START Supplied material

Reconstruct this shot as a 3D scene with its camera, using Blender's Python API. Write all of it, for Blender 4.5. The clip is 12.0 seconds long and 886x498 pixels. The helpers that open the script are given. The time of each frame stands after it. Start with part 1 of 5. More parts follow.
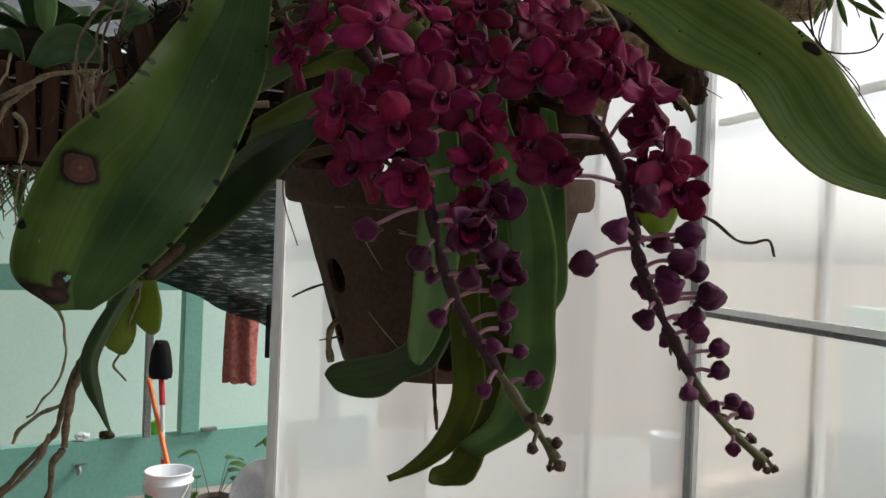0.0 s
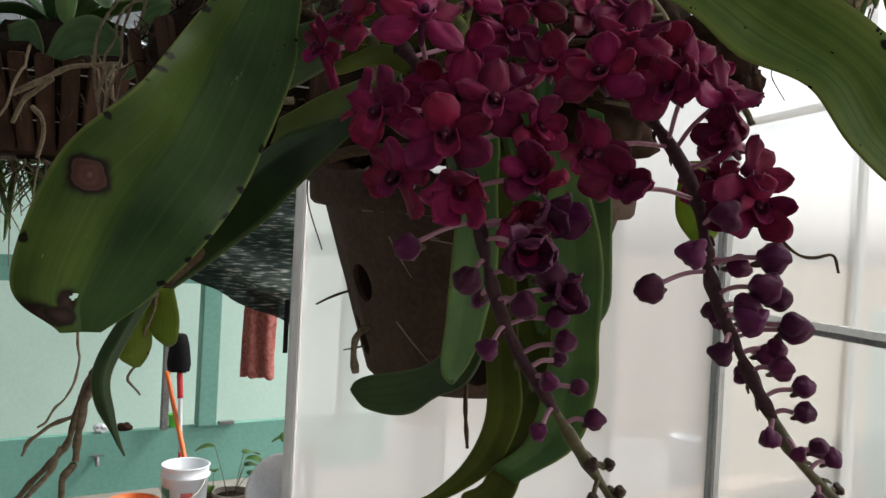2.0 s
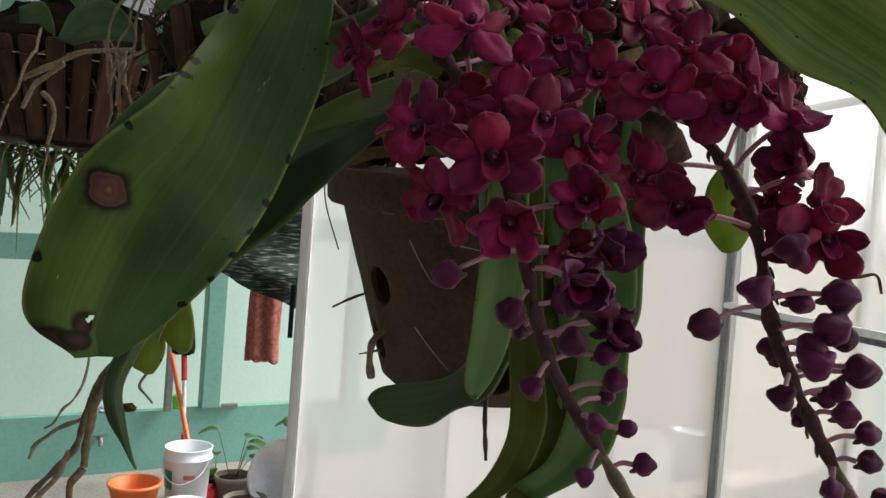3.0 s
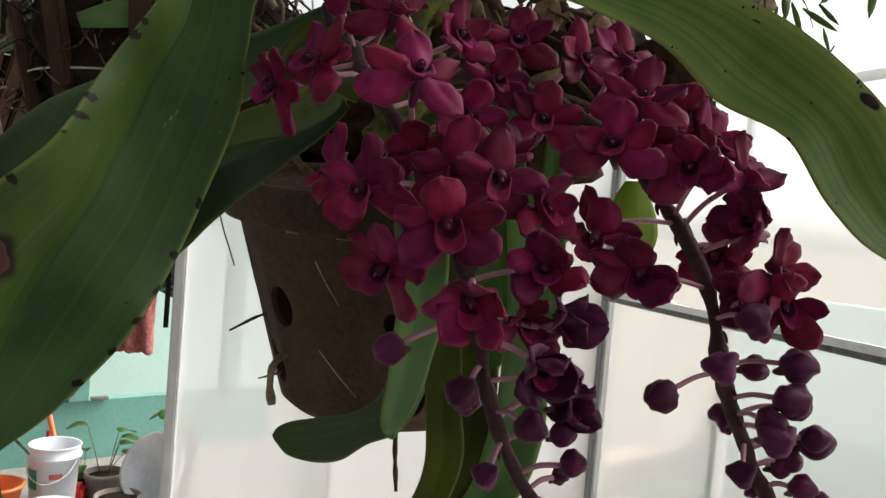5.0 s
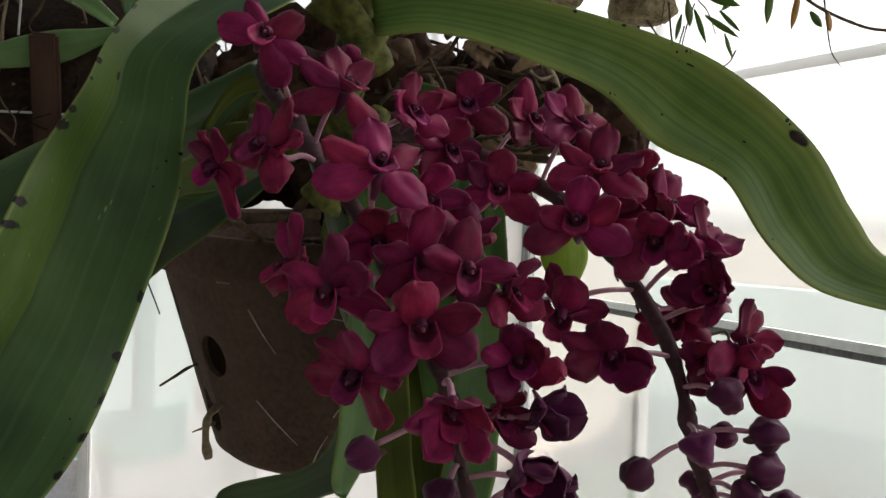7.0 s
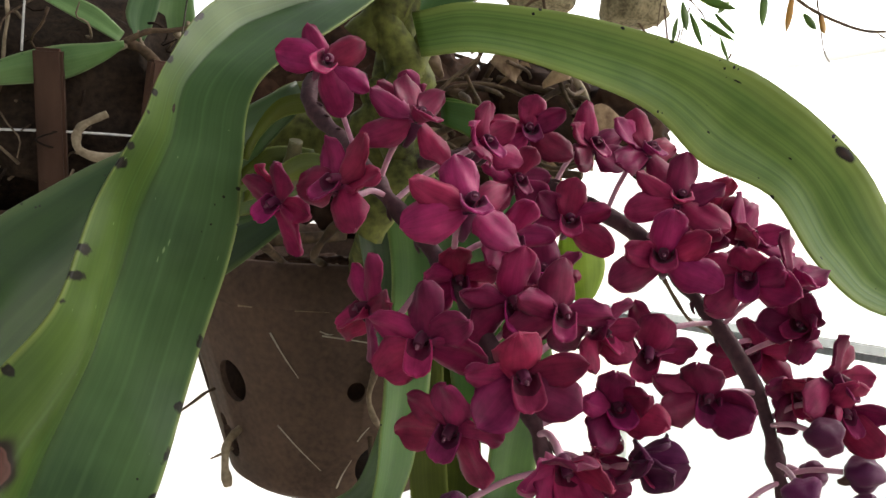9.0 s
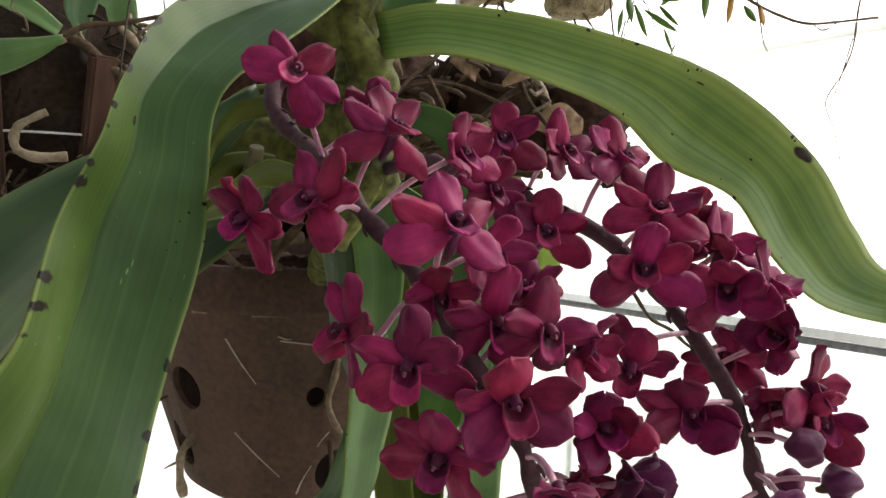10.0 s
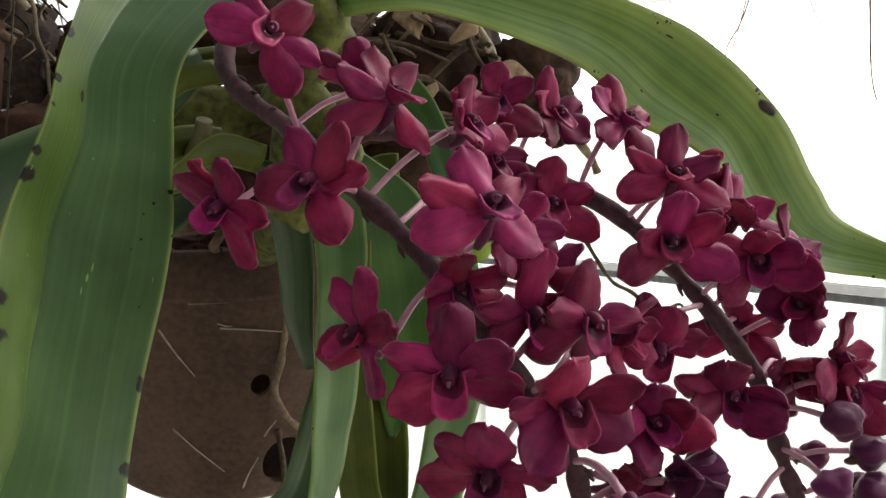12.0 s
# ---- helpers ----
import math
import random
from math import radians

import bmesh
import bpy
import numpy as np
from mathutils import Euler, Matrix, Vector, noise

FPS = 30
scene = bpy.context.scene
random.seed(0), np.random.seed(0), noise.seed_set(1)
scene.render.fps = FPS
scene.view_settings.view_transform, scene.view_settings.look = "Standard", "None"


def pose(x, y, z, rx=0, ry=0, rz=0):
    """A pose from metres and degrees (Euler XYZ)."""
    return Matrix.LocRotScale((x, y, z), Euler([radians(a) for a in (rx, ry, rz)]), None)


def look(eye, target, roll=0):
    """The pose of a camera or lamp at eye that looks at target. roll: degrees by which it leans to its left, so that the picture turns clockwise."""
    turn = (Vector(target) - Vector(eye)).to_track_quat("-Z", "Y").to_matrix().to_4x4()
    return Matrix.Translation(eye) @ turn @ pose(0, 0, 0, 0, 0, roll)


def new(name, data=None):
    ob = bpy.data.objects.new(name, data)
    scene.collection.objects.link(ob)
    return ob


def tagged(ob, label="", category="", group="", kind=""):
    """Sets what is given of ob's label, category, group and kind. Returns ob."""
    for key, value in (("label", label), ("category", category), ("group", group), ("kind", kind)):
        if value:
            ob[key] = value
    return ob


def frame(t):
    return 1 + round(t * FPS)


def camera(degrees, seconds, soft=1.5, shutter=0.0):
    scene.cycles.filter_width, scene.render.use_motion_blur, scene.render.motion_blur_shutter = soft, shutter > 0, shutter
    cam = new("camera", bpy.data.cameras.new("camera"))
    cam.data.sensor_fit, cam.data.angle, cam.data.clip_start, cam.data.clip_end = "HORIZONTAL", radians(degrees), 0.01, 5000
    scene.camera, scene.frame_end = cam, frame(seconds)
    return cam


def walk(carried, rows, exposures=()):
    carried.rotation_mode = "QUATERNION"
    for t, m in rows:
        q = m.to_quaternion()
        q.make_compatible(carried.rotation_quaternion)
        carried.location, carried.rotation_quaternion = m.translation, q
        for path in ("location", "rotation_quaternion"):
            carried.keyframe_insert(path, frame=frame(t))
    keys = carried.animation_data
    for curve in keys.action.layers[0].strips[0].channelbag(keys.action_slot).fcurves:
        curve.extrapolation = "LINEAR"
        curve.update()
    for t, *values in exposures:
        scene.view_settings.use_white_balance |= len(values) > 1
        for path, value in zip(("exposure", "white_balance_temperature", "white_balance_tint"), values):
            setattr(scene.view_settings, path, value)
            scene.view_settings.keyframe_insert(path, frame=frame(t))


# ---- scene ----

END Supplied material

-- Objective --
All of the material above is to be copied exactly, except for its images.

-- In response --
Reconstruct this shot as a 3D scene with its camera, using Blender's Python API. Write all of it, for Blender 4.5. The clip is 12.0 seconds long and 886x498 pixels. The helpers that open the script are given. The time of each frame stands after it. Start with part 1 of 5. More parts follow.
0.0 s
2.0 s
3.0 s
5.0 s
7.0 s
9.0 s
10.0 s
12.0 s
# ---- helpers ----
import math
import random
from math import radians

import bmesh
import bpy
import numpy as np
from mathutils import Euler, Matrix, Vector, noise

FPS = 30
scene = bpy.context.scene
random.seed(0), np.random.seed(0), noise.seed_set(1)
scene.render.fps = FPS
scene.view_settings.view_transform, scene.view_settings.look = "Standard", "None"


def pose(x, y, z, rx=0, ry=0, rz=0):
    """A pose from metres and degrees (Euler XYZ)."""
    return Matrix.LocRotScale((x, y, z), Euler([radians(a) for a in (rx, ry, rz)]), None)


def look(eye, target, roll=0):
    """The pose of a camera or lamp at eye that looks at target. roll: degrees by which it leans to its left, so that the picture turns clockwise."""
    turn = (Vector(target) - Vector(eye)).to_track_quat("-Z", "Y").to_matrix().to_4x4()
    return Matrix.Translation(eye) @ turn @ pose(0, 0, 0, 0, 0, roll)


def new(name, data=None):
    ob = bpy.data.objects.new(name, data)
    scene.collection.objects.link(ob)
    return ob


def tagged(ob, label="", category="", group="", kind=""):
    """Sets what is given of ob's label, category, group and kind. Returns ob."""
    for key, value in (("label", label), ("category", category), ("group", group), ("kind", kind)):
        if value:
            ob[key] = value
    return ob


def frame(t):
    return 1 + round(t * FPS)


def camera(degrees, seconds, soft=1.5, shutter=0.0):
    scene.cycles.filter_width, scene.render.use_motion_blur, scene.render.motion_blur_shutter = soft, shutter > 0, shutter
    cam = new("camera", bpy.data.cameras.new("camera"))
    cam.data.sensor_fit, cam.data.angle, cam.data.clip_start, cam.data.clip_end = "HORIZONTAL", radians(degrees), 0.01, 5000
    scene.camera, scene.frame_end = cam, frame(seconds)
    return cam


def walk(carried, rows, exposures=()):
    carried.rotation_mode = "QUATERNION"
    for t, m in rows:
        q = m.to_quaternion()
        q.make_compatible(carried.rotation_quaternion)
        carried.location, carried.rotation_quaternion = m.translation, q
        for path in ("location", "rotation_quaternion"):
            carried.keyframe_insert(path, frame=frame(t))
    keys = carried.animation_data
    for curve in keys.action.layers[0].strips[0].channelbag(keys.action_slot).fcurves:
        curve.extrapolation = "LINEAR"
        curve.update()
    for t, *values in exposures:
        scene.view_settings.use_white_balance |= len(values) > 1
        for path, value in zip(("exposure", "white_balance_temperature", "white_balance_tint"), values):
            setattr(scene.view_settings, path, value)
            scene.view_settings.keyframe_insert(path, frame=frame(t))


# ---- scene ----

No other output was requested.